Extracted records:
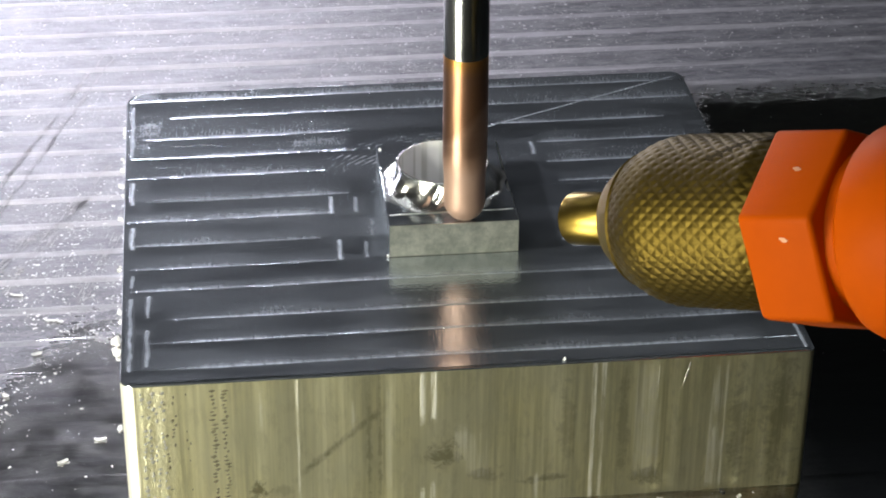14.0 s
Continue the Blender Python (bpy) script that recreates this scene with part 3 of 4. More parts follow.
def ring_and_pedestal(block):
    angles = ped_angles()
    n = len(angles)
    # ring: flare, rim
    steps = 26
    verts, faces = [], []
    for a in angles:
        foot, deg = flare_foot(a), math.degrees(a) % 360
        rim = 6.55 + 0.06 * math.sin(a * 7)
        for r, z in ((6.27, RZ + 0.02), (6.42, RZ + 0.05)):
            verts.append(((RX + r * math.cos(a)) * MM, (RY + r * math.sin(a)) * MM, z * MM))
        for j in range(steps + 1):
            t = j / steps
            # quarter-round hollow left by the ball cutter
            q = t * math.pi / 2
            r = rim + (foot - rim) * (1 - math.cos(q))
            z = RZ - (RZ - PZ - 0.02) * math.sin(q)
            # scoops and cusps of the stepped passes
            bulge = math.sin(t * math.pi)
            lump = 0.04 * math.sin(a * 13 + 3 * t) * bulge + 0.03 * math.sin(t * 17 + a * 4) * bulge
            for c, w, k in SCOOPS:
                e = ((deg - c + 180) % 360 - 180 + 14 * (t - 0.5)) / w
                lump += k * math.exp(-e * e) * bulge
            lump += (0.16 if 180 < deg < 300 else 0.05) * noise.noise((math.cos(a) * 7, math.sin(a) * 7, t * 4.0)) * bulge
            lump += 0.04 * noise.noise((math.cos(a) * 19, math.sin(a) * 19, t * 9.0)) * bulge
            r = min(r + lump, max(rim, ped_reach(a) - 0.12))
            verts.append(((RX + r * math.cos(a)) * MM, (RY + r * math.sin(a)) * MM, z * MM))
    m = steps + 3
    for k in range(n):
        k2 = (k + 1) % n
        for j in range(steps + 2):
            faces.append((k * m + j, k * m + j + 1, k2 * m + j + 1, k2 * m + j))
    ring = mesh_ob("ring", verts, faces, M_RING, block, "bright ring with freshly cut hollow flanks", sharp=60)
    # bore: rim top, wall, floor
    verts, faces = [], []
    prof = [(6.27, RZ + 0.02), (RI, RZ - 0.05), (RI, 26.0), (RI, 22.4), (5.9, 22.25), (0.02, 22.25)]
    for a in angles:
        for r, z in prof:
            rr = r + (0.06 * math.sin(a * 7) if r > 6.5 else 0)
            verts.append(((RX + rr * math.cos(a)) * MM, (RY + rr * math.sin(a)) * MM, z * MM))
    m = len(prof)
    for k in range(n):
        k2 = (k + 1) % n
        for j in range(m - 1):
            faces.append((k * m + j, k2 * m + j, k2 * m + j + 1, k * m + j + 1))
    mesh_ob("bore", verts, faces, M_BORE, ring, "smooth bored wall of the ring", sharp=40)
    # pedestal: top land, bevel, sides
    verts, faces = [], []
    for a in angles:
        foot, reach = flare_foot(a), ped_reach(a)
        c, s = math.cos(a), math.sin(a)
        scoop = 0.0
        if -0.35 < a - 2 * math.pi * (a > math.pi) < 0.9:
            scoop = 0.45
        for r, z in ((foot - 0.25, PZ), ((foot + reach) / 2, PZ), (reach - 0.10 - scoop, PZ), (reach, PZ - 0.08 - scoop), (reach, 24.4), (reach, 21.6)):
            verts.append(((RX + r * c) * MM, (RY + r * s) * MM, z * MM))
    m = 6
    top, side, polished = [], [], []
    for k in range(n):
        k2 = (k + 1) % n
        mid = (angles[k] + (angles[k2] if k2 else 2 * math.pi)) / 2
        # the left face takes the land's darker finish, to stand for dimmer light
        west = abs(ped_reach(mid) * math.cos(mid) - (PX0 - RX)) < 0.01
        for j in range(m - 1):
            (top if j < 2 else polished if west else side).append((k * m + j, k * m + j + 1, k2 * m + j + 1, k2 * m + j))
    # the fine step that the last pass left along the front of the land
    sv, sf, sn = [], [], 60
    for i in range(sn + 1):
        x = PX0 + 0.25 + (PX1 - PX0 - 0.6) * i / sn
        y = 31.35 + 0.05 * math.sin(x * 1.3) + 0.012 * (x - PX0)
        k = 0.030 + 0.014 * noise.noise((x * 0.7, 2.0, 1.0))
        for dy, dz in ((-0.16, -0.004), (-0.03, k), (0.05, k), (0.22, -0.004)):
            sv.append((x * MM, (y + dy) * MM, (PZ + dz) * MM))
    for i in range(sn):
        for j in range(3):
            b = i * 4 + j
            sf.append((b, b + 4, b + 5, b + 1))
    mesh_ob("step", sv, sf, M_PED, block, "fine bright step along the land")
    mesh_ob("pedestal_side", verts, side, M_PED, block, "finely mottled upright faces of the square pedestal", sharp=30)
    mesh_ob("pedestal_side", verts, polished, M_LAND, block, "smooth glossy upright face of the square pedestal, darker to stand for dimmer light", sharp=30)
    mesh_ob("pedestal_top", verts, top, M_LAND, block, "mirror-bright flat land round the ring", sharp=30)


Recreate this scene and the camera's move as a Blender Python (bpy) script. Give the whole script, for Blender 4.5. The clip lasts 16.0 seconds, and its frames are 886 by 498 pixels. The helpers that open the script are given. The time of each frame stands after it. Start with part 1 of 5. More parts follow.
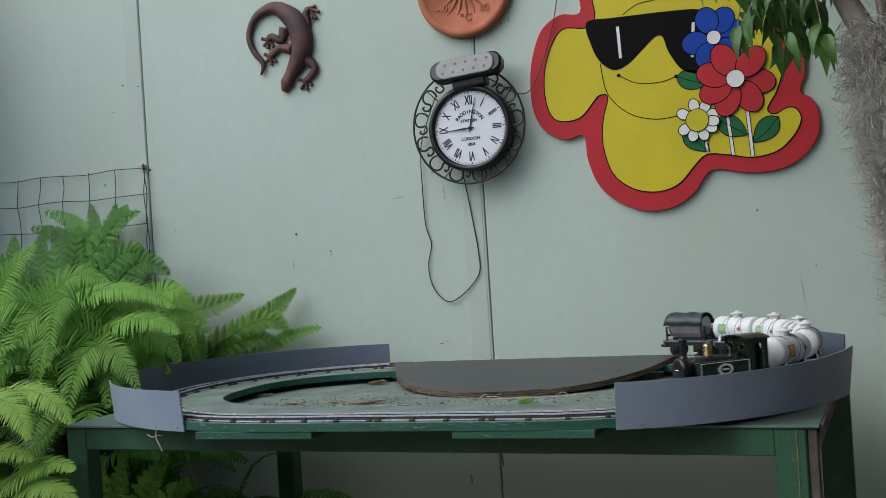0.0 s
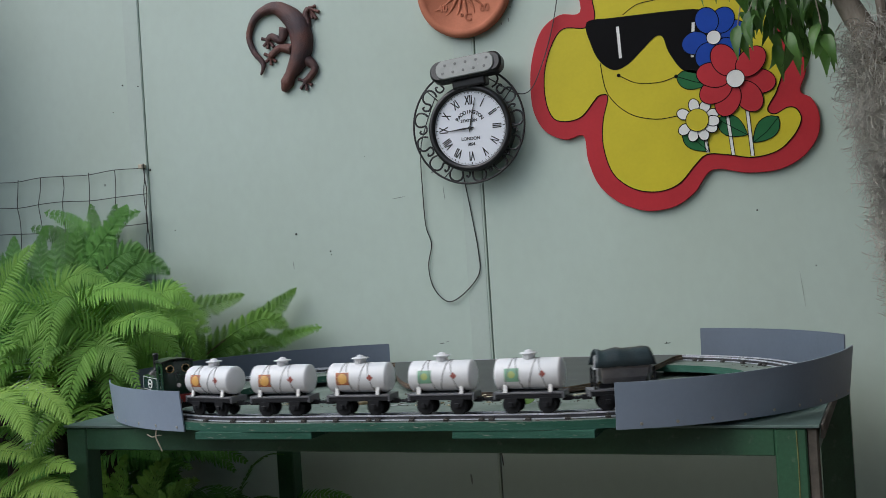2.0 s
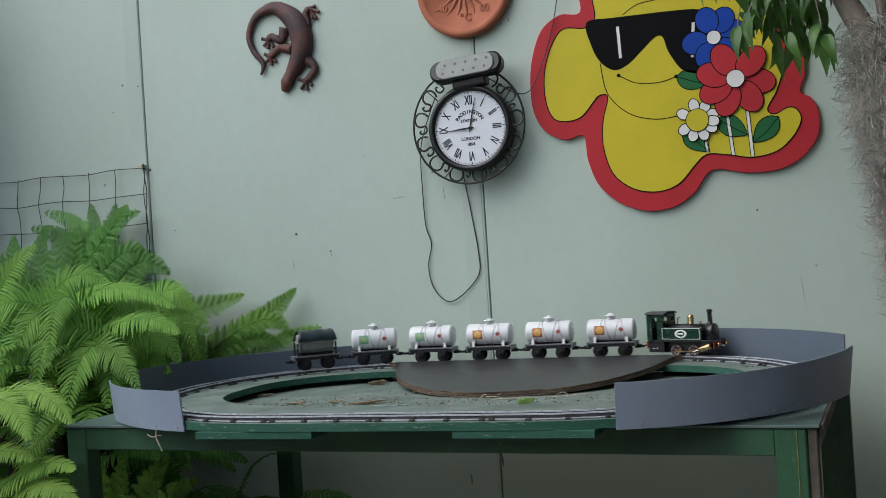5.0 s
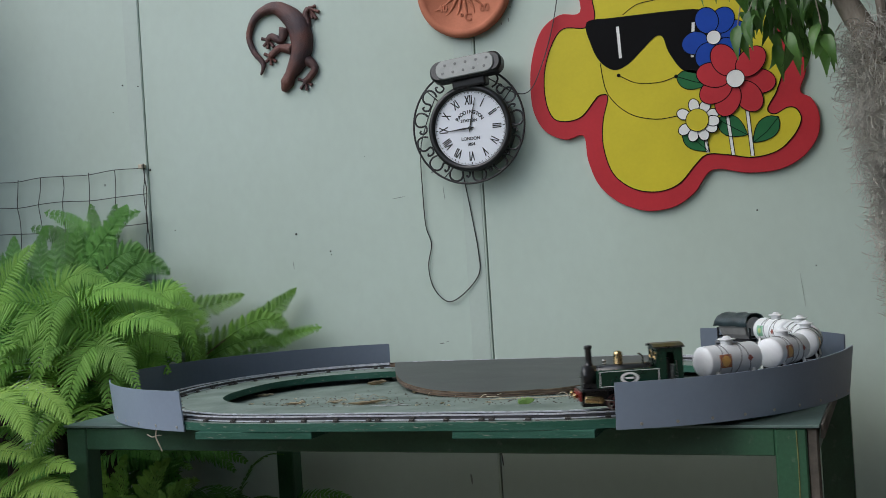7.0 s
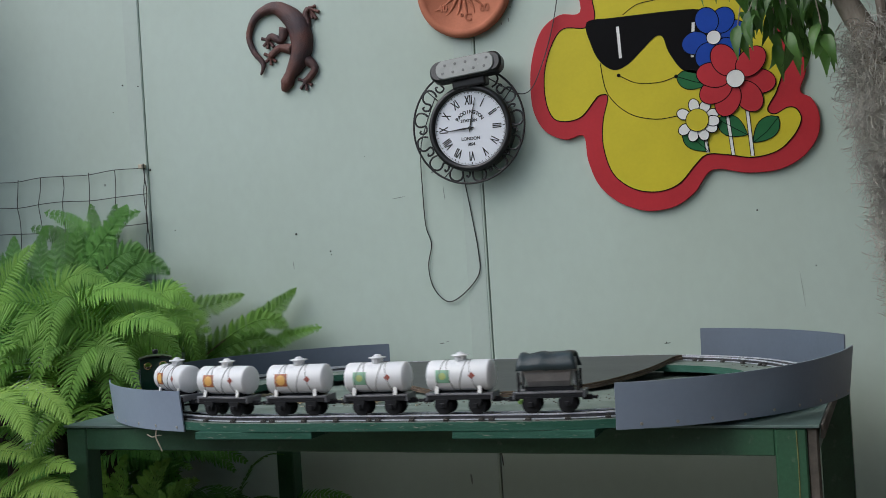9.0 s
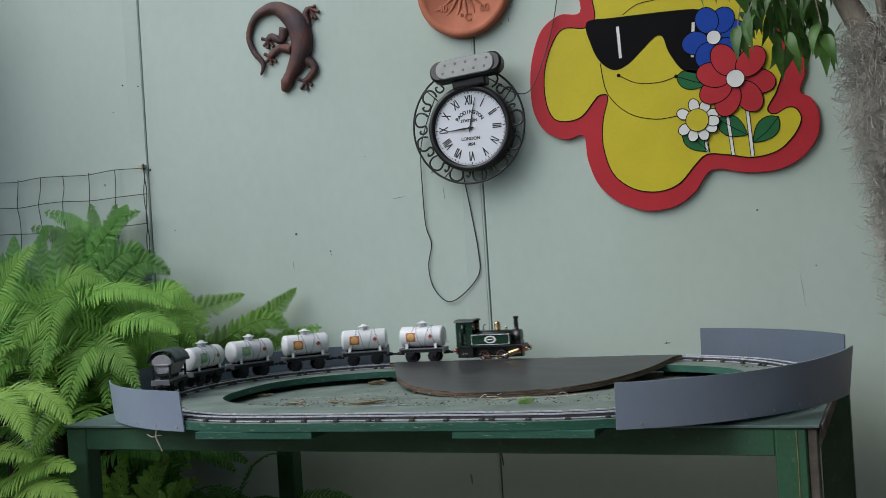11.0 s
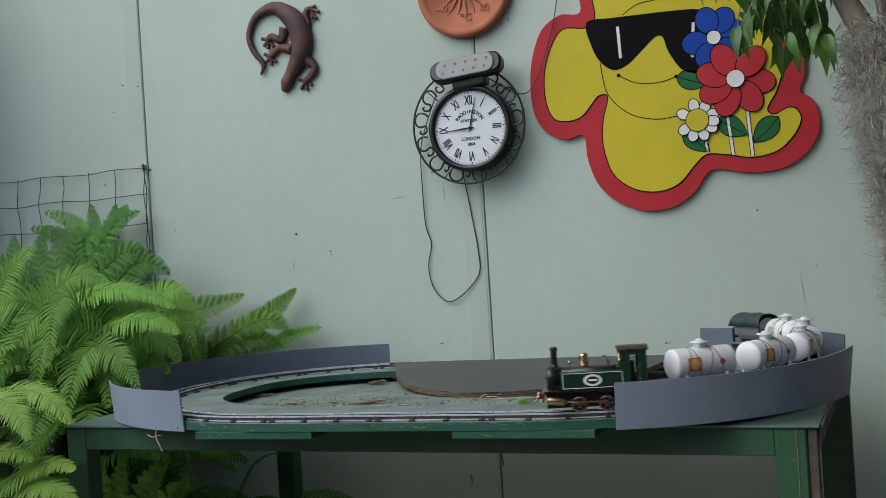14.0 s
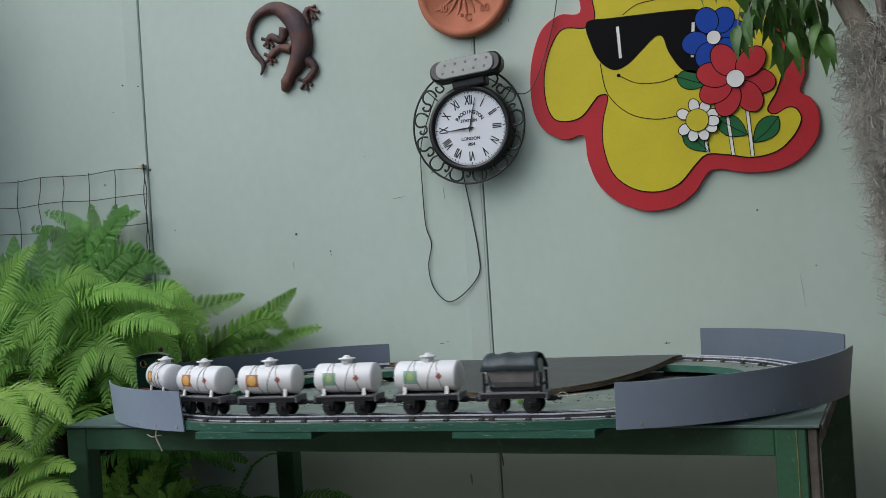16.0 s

Task objective: Reproduce the listing above exactly, excluding all pictures.

Solved problem:
14.0 s
Continue the Blender Python (bpy) script that recreates this scene with part 3 of 4. More parts follow.
def ring_and_pedestal(block):
    angles = ped_angles()
    n = len(angles)
    # ring: flare, rim
    steps = 26
    verts, faces = [], []
    for a in angles:
        foot, deg = flare_foot(a), math.degrees(a) % 360
        rim = 6.55 + 0.06 * math.sin(a * 7)
        for r, z in ((6.27, RZ + 0.02), (6.42, RZ + 0.05)):
            verts.append(((RX + r * math.cos(a)) * MM, (RY + r * math.sin(a)) * MM, z * MM))
        for j in range(steps + 1):
            t = j / steps
            # quarter-round hollow left by the ball cutter
            q = t * math.pi / 2
            r = rim + (foot - rim) * (1 - math.cos(q))
            z = RZ - (RZ - PZ - 0.02) * math.sin(q)
            # scoops and cusps of the stepped passes
            bulge = math.sin(t * math.pi)
            lump = 0.04 * math.sin(a * 13 + 3 * t) * bulge + 0.03 * math.sin(t * 17 + a * 4) * bulge
            for c, w, k in SCOOPS:
                e = ((deg - c + 180) % 360 - 180 + 14 * (t - 0.5)) / w
                lump += k * math.exp(-e * e) * bulge
            lump += (0.16 if 180 < deg < 300 else 0.05) * noise.noise((math.cos(a) * 7, math.sin(a) * 7, t * 4.0)) * bulge
            lump += 0.04 * noise.noise((math.cos(a) * 19, math.sin(a) * 19, t * 9.0)) * bulge
            r = min(r + lump, max(rim, ped_reach(a) - 0.12))
            verts.append(((RX + r * math.cos(a)) * MM, (RY + r * math.sin(a)) * MM, z * MM))
    m = steps + 3
    for k in range(n):
        k2 = (k + 1) % n
        for j in range(steps + 2):
            faces.append((k * m + j, k * m + j + 1, k2 * m + j + 1, k2 * m + j))
    ring = mesh_ob("ring", verts, faces, M_RING, block, "bright ring with freshly cut hollow flanks", sharp=60)
    # bore: rim top, wall, floor
    verts, faces = [], []
    prof = [(6.27, RZ + 0.02), (RI, RZ - 0.05), (RI, 26.0), (RI, 22.4), (5.9, 22.25), (0.02, 22.25)]
    for a in angles:
        for r, z in prof:
            rr = r + (0.06 * math.sin(a * 7) if r > 6.5 else 0)
            verts.append(((RX + rr * math.cos(a)) * MM, (RY + rr * math.sin(a)) * MM, z * MM))
    m = len(prof)
    for k in range(n):
        k2 = (k + 1) % n
        for j in range(m - 1):
            faces.append((k * m + j, k2 * m + j, k2 * m + j + 1, k * m + j + 1))
    mesh_ob("bore", verts, faces, M_BORE, ring, "smooth bored wall of the ring", sharp=40)
    # pedestal: top land, bevel, sides
    verts, faces = [], []
    for a in angles:
        foot, reach = flare_foot(a), ped_reach(a)
        c, s = math.cos(a), math.sin(a)
        scoop = 0.0
        if -0.35 < a - 2 * math.pi * (a > math.pi) < 0.9:
            scoop = 0.45
        for r, z in ((foot - 0.25, PZ), ((foot + reach) / 2, PZ), (reach - 0.10 - scoop, PZ), (reach, PZ - 0.08 - scoop), (reach, 24.4), (reach, 21.6)):
            verts.append(((RX + r * c) * MM, (RY + r * s) * MM, z * MM))
    m = 6
    top, side, polished = [], [], []
    for k in range(n):
        k2 = (k + 1) % n
        mid = (angles[k] + (angles[k2] if k2 else 2 * math.pi)) / 2
        # the left face takes the land's darker finish, to stand for dimmer light
        west = abs(ped_reach(mid) * math.cos(mid) - (PX0 - RX)) < 0.01
        for j in range(m - 1):
            (top if j < 2 else polished if west else side).append((k * m + j, k * m + j + 1, k2 * m + j + 1, k2 * m + j))
    # the fine step that the last pass left along the front of the land
    sv, sf, sn = [], [], 60
    for i in range(sn + 1):
        x = PX0 + 0.25 + (PX1 - PX0 - 0.6) * i / sn
        y = 31.35 + 0.05 * math.sin(x * 1.3) + 0.012 * (x - PX0)
        k = 0.030 + 0.014 * noise.noise((x * 0.7, 2.0, 1.0))
        for dy, dz in ((-0.16, -0.004), (-0.03, k), (0.05, k), (0.22, -0.004)):
            sv.append((x * MM, (y + dy) * MM, (PZ + dz) * MM))
    for i in range(sn):
        for j in range(3):
            b = i * 4 + j
            sf.append((b, b + 4, b + 5, b + 1))
    mesh_ob("step", sv, sf, M_PED, block, "fine bright step along the land")
    mesh_ob("pedestal_side", verts, side, M_PED, block, "finely mottled upright faces of the square pedestal", sharp=30)
    mesh_ob("pedestal_side", verts, polished, M_LAND, block, "smooth glossy upright face of the square pedestal, darker to stand for dimmer light", sharp=30)
    mesh_ob("pedestal_top", verts, top, M_LAND, block, "mirror-bright flat land round the ring", sharp=30)


Recreate this scene and the camera's move as a Blender Python (bpy) script. Give the whole script, for Blender 4.5. The clip lasts 16.0 seconds, and its frames are 886 by 498 pixels. The helpers that open the script are given. The time of each frame stands after it. Start with part 1 of 5. More parts follow.
0.0 s
2.0 s
5.0 s
7.0 s
9.0 s
11.0 s
14.0 s
16.0 s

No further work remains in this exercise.